■ **Stated exercise**: Give back, unchanged, the line with "More parts follow.", the line with "a = [bm.verts.new((-.4565, y, z))", and every line between them, and no other line.

━━━━━ Material to process ━━━━━

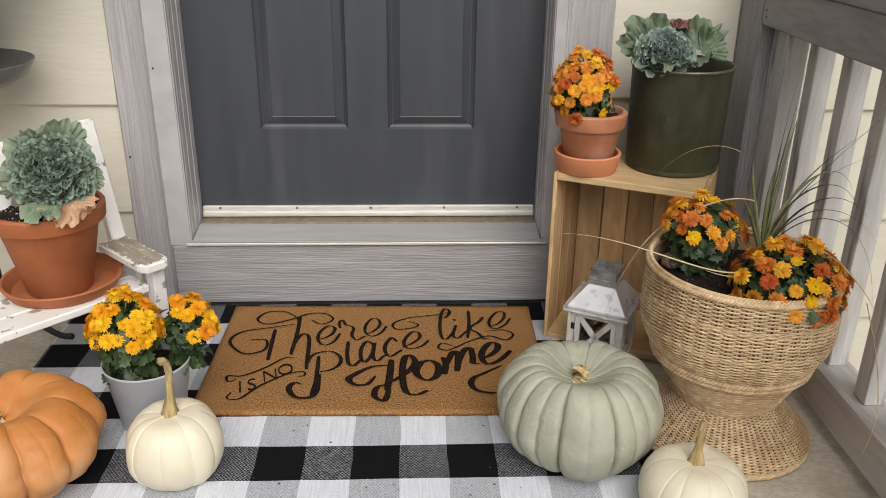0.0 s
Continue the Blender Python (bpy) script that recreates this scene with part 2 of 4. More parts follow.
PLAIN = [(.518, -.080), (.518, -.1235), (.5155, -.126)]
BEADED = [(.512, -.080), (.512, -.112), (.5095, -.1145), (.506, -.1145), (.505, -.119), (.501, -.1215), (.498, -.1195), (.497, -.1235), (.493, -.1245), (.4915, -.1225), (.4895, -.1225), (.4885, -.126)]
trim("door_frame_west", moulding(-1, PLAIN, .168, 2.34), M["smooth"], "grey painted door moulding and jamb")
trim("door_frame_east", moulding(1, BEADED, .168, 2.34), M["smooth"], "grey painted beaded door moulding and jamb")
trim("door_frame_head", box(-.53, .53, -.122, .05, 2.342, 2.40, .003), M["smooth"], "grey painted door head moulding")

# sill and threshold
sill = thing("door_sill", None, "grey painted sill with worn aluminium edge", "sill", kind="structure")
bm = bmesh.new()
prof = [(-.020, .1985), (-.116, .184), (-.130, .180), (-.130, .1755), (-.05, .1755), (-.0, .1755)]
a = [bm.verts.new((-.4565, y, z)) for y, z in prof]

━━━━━
━━━━━ Material to process ━━━━━

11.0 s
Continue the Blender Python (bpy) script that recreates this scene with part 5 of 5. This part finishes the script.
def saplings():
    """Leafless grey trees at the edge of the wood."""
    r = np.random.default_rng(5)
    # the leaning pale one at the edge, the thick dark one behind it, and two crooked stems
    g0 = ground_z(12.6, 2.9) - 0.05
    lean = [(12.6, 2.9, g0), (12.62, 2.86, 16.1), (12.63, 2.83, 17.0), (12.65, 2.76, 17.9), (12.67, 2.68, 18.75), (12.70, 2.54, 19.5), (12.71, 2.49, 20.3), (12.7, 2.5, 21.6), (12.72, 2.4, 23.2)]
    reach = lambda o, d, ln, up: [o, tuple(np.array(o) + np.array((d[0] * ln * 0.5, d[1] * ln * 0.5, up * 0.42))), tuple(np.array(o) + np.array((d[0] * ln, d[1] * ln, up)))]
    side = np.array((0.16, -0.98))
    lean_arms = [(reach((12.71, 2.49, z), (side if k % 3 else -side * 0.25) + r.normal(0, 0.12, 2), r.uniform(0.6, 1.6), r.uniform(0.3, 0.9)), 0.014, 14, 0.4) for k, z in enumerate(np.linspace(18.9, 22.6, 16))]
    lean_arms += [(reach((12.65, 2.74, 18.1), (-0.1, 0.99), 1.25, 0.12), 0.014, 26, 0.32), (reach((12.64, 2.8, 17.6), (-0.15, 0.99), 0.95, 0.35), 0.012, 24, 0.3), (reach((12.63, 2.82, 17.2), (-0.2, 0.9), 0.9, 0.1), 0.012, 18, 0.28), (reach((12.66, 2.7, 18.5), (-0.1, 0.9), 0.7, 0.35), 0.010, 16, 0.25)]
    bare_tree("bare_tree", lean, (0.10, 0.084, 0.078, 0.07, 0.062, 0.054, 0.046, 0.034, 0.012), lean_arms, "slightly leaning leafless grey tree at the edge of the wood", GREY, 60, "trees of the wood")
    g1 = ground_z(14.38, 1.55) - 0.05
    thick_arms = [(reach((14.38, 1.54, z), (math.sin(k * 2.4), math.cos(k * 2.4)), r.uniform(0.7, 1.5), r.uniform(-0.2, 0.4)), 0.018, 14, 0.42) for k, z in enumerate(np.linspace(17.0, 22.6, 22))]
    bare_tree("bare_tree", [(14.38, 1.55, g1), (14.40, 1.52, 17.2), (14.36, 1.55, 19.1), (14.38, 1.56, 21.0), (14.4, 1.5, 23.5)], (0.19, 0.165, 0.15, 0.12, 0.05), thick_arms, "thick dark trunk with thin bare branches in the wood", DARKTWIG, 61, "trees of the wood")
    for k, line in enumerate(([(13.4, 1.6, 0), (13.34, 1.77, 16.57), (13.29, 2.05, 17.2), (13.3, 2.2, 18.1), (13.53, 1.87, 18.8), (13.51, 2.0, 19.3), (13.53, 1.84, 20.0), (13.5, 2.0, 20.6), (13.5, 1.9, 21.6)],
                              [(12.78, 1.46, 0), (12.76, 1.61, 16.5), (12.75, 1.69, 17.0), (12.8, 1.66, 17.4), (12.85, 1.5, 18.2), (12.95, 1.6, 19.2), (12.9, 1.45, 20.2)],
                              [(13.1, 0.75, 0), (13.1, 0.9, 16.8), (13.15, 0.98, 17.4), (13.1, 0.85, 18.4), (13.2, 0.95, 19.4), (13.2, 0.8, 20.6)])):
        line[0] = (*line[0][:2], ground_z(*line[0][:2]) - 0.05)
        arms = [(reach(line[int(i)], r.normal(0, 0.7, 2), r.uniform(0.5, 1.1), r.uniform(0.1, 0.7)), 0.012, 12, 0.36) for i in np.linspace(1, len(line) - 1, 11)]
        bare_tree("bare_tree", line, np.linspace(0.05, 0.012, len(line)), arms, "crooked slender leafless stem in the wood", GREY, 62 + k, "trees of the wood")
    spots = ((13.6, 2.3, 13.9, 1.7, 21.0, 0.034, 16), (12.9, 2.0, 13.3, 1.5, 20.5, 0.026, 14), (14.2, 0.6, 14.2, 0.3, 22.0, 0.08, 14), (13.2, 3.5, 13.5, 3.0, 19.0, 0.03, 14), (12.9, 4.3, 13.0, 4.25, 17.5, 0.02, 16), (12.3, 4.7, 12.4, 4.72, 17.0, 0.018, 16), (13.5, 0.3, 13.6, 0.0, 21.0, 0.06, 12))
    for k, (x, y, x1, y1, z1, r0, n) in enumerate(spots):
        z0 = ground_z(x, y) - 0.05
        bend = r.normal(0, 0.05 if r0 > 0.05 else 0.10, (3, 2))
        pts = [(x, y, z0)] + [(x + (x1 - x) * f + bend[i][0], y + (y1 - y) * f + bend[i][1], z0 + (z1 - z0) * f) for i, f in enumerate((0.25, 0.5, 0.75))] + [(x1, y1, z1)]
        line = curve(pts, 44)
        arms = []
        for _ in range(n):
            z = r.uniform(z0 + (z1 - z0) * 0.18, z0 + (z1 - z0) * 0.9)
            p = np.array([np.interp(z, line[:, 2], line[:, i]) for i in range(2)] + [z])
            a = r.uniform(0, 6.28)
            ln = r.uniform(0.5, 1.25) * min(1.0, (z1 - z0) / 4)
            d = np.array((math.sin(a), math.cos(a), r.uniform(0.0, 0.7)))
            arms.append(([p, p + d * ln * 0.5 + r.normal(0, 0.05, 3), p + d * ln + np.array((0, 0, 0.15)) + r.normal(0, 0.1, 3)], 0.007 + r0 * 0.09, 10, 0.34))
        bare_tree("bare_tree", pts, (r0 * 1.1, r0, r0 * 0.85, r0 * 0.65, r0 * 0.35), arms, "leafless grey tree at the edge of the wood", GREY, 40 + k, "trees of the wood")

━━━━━

■ **Result of the task**:
Continue the Blender Python (bpy) script that recreates this scene with part 2 of 4. More parts follow.
PLAIN = [(.518, -.080), (.518, -.1235), (.5155, -.126)]
BEADED = [(.512, -.080), (.512, -.112), (.5095, -.1145), (.506, -.1145), (.505, -.119), (.501, -.1215), (.498, -.1195), (.497, -.1235), (.493, -.1245), (.4915, -.1225), (.4895, -.1225), (.4885, -.126)]
trim("door_frame_west", moulding(-1, PLAIN, .168, 2.34), M["smooth"], "grey painted door moulding and jamb")
trim("door_frame_east", moulding(1, BEADED, .168, 2.34), M["smooth"], "grey painted beaded door moulding and jamb")
trim("door_frame_head", box(-.53, .53, -.122, .05, 2.342, 2.40, .003), M["smooth"], "grey painted door head moulding")

# sill and threshold
sill = thing("door_sill", None, "grey painted sill with worn aluminium edge", "sill", kind="structure")
bm = bmesh.new()
prof = [(-.020, .1985), (-.116, .184), (-.130, .180), (-.130, .1755), (-.05, .1755), (-.0, .1755)]
a = [bm.verts.new((-.4565, y, z)) for y, z in prof]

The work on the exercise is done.